Showing posts with label clarice lispector. Show all posts
Showing posts with label clarice lispector. Show all posts

17.7.07

Book Review: The Passion According to G.H.

A review of Clarice's Lispector's novel, The Passion According to G.H. 
Kafka’s Metamorphosis comes to mind when I read Clarice Lispector’s book The Passion According to G.H.  It may just be that a bug figures prominently in both books.

In Kafka’s story a man wakes up as a dung beetle, and his family, at the horror of what he has become, refuse to acknowledge his existence as a bug and Gregor dies of starvation. In Lispector’s story a woman confronts a cockroach she wants to kill and in the process of eliminating this invader, she co-identifies with the insect.  In both stories, there is a radical representation of an “other” entirely alien from what we would call “human.”  The bug of Lispector and the bug of Kafka repulses us. The bug repulses G.H. She is an otherwise  Mrs. Dalloway-kind-of-character. She is haughty and refined.

The novel begins with her epiphanic face-to-face standoff with a cockroach which she half-smashes in her doorway, watching it writhe in its final death throes. And after its white ooze has vacated its exoskeleton, she takes the carcass of the creature and consumes it in a kind of immanent form of communion.

With the consumption of the body of Christ in the form of bread at a Eucharistic celebration, there is supposed to be a kind of transcendent moment that touches the divine, for G.H. there is nothing like transcendence in her consuming of the cockroach. This is pure immanence, baby. In G.H.’s immanent vision — and to call it a vision is really a misnomer —  there is no transcendent moment for G.H.

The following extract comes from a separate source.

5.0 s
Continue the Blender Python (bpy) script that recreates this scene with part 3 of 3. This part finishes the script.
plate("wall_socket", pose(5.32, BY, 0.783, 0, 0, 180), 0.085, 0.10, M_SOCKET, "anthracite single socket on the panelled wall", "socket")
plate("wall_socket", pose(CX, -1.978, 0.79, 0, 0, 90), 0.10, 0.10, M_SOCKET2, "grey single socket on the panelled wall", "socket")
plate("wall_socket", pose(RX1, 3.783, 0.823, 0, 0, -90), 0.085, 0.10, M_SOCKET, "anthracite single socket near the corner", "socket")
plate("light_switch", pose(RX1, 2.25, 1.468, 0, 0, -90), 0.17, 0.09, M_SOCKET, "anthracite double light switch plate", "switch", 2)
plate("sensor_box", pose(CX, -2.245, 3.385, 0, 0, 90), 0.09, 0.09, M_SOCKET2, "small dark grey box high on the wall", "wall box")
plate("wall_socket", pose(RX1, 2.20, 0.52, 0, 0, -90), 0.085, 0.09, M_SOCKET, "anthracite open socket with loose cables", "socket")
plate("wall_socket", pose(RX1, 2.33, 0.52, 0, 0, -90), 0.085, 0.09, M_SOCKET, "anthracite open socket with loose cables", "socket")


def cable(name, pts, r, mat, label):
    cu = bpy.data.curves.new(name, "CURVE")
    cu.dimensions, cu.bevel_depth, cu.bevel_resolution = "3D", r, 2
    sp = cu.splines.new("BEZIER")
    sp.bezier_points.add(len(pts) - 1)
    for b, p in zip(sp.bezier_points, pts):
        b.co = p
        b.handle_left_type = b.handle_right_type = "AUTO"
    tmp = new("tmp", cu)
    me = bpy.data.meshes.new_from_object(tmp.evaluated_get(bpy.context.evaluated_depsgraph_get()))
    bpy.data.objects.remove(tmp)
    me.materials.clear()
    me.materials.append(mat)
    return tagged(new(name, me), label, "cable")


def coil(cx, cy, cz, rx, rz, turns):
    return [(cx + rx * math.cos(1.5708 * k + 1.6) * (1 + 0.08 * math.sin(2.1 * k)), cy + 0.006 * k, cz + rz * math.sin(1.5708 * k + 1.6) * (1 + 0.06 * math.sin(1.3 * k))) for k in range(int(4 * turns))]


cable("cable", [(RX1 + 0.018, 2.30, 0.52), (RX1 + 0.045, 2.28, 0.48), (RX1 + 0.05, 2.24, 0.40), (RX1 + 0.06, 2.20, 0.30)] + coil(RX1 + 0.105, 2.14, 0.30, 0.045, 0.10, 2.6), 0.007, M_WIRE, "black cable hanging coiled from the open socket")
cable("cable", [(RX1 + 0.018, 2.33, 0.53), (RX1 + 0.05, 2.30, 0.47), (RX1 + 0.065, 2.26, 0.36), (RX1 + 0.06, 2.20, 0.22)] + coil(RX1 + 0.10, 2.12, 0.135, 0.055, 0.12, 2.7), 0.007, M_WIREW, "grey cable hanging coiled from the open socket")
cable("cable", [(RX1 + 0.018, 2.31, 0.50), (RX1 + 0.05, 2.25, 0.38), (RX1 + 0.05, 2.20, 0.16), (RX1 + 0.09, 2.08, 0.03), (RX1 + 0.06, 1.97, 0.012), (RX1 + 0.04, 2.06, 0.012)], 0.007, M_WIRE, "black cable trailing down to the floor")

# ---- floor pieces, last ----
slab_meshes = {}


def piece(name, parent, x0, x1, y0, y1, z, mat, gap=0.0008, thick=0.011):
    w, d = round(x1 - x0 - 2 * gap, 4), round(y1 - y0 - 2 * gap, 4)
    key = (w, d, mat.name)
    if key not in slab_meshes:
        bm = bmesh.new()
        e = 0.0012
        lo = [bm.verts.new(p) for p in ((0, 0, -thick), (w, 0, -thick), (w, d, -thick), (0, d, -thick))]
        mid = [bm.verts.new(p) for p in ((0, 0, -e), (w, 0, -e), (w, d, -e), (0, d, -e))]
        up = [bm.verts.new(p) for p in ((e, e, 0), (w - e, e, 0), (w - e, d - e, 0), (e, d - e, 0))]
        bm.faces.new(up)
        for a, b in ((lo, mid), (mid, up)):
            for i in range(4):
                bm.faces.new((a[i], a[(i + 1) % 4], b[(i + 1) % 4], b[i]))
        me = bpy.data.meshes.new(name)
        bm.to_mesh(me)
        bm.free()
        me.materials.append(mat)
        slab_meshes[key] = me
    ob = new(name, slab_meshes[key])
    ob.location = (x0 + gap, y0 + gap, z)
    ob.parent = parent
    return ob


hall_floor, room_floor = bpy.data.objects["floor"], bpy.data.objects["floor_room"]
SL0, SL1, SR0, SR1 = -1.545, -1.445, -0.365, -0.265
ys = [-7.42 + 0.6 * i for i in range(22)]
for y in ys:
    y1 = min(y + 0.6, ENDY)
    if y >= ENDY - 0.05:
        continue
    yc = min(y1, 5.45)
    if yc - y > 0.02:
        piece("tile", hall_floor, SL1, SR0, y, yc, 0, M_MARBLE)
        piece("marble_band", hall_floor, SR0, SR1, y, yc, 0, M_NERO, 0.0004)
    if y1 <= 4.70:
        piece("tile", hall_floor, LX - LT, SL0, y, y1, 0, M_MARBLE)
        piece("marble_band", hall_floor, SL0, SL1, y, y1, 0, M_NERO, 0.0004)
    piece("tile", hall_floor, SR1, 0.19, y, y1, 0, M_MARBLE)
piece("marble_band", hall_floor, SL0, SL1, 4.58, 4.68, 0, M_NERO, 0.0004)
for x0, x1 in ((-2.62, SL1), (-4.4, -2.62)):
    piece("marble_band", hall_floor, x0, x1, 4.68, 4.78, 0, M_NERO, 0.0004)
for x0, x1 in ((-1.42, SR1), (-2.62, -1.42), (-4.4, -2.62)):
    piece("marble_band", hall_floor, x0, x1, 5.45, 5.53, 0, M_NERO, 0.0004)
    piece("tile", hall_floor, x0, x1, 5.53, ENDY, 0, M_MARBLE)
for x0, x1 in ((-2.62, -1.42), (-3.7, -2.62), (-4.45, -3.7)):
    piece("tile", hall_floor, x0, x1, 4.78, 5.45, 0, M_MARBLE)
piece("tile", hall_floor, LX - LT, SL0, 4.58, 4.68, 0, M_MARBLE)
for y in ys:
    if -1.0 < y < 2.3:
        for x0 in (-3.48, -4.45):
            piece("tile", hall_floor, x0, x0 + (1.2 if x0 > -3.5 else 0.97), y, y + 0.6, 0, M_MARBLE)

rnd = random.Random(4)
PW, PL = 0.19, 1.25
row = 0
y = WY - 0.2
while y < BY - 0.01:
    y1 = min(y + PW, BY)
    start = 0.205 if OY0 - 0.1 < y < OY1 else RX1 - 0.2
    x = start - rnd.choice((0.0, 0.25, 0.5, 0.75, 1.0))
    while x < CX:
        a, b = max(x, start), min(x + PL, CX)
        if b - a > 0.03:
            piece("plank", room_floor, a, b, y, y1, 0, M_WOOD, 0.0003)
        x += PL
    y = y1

Actually, she cannot describe the communion she has with the roach in words.  She is at that moment of consumption gone beyond instinctual drive to kill the roach and beyond her repulsion of the creature’s ancient and irreducibly alien existence and has reached for herself a state of immanence, which if described by language would deny the act as being, in of itself, immanent — which means, by the way, “within itself.”

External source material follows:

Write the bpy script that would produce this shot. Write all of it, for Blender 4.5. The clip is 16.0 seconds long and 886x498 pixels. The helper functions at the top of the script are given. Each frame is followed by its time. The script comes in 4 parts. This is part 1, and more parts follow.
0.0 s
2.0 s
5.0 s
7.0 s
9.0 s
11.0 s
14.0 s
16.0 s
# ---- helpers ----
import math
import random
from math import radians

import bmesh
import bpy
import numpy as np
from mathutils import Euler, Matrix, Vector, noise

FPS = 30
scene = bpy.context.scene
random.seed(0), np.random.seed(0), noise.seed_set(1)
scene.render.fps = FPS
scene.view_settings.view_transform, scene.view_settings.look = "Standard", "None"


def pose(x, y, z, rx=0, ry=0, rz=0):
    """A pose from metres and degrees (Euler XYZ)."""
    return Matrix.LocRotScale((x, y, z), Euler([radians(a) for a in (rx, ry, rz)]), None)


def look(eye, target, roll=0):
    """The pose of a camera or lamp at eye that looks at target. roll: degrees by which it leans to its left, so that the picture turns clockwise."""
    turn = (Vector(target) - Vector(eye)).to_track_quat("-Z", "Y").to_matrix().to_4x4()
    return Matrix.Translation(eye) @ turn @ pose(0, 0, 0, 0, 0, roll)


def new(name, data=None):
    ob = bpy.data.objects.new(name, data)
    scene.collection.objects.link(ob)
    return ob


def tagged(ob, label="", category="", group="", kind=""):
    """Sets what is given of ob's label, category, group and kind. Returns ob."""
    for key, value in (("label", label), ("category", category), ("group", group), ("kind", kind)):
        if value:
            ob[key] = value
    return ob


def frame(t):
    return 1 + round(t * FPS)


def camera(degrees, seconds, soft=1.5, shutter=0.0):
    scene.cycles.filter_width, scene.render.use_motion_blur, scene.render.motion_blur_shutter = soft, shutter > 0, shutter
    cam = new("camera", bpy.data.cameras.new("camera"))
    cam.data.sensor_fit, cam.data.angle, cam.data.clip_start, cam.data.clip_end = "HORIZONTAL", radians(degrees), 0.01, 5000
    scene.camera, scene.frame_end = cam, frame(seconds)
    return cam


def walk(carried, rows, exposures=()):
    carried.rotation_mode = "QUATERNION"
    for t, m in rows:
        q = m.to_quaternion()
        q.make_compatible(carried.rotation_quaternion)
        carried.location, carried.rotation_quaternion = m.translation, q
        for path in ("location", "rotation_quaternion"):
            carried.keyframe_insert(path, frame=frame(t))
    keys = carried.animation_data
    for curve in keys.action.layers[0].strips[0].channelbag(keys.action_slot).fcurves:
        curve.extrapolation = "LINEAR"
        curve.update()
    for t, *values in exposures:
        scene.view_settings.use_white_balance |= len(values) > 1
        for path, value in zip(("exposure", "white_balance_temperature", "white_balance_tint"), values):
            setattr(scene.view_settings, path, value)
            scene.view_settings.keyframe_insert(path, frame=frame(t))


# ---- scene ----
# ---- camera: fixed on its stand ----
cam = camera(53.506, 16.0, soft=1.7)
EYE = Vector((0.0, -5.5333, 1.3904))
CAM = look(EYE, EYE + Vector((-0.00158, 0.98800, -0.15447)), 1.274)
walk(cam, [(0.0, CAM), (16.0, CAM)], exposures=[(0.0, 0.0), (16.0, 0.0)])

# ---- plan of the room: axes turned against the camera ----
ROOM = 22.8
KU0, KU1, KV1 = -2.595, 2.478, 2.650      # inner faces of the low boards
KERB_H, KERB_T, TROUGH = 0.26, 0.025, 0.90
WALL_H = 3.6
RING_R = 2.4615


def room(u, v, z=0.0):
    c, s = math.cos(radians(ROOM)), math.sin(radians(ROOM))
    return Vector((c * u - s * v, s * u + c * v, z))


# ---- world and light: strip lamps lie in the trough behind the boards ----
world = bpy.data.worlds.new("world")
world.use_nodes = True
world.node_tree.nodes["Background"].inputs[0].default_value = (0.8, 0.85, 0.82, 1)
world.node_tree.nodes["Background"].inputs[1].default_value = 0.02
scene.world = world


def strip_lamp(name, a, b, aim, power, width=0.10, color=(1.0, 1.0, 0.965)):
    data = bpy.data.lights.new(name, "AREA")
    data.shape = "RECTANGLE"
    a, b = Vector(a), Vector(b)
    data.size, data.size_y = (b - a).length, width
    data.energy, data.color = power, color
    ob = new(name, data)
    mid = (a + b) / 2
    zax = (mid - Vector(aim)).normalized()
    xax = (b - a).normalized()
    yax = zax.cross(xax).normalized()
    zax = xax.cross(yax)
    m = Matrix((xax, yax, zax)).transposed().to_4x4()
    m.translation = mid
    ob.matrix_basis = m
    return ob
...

At the moment of this strange climax, G.H. has pulled herself out of her own bootstraps and reached, in the nearest way possible, a kind of creaturely existence.  Unlike Gregor in Kafka’s moribund tale, who is transformed into a bug against his will and killed because his immanence is intolerable to the humans he lives with, G.H. chooses to find immanence in an uncharacteristic way.

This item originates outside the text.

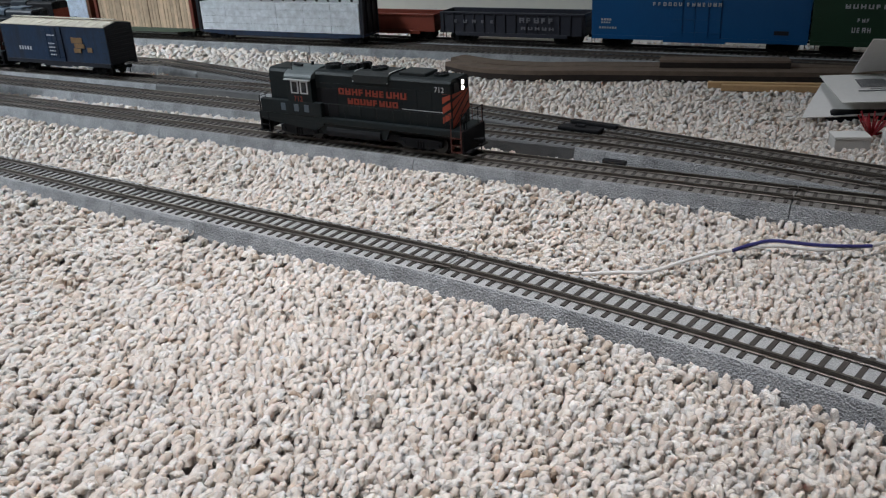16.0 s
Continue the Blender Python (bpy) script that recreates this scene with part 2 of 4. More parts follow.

Going to her maid’s room to tidy up the space, she catches sight of the bug and an instinctual rage propels her to exterminate the creature, to dominate it, to stand-over-and-above-it. Her action is similar to what Sartre does intellectually in Nausea, when he addresses the tree stump in a Parisian park and declares that he can stand above the rootness of the tree.  But for G.H., coming face to face with the cockroach’s mouth, with its eyes like a girl about to be married, pondering its multiple layer of cretinous skin, she herself becomes like a stupid beast. She also goes further than what Sartre proposes; Sartre manages his nausea by leaving the stump triumphant. Sartre says, “Ha. Stump. I am better than you!”  G.H. wants to see what is on the other side of the human/animal divide. She wants to reach what Baudelaire longed for in his prose poem about what would the conscientiousness of a beast be like. In the poem, Baudelaire dreams of being like the animal bête because it is oblivious to cares and to concerns. Baudelaire may be referring to his mistress in misogynist terms here, but the brute fact that the creature does not have to choose, I guess, is the implication.  While for Sartre, the ability to choose, to stand-over-and-above the brute creature is the existentialist definition of what it means to be human; it is the ability to define the essence of our being by freedom of choice that marks existentialist thought so well — some would say happily — especially if you find it repulsive to be one with the creature like G.H. and Baudelaire.

I read some of the passages from The Passion to a friend who had never heard of Lispector.  And he basically told me that he is repulsed by cockroaches and would never have done what G.H. did. Most of us are like my friend here. Most of us, including myself, have never stooped to the eye level of the cockroach to identify with it and then, literally, to embody it.  Perhaps for G.H., the ability of choice, that marks us as human, smacks of painful consciousness, an experience she is trying to escape from as if she is trying to be without being, to see without seeing, or to ingest without ritual. Like the medieval flagellant who exposes his body to the whip to feel pain, so does G.H. wish to eradicate her consciousness.  The encounter with the roach is an attempt to eradicate the trappings of culture and consciousness.  But why?  She says that she wants to desist as opposed to exist. To exist means “to stand outside of.”  To desist means “to stand from” as if to stand neutrally.  And she says that the animal insists. The animal stands from within.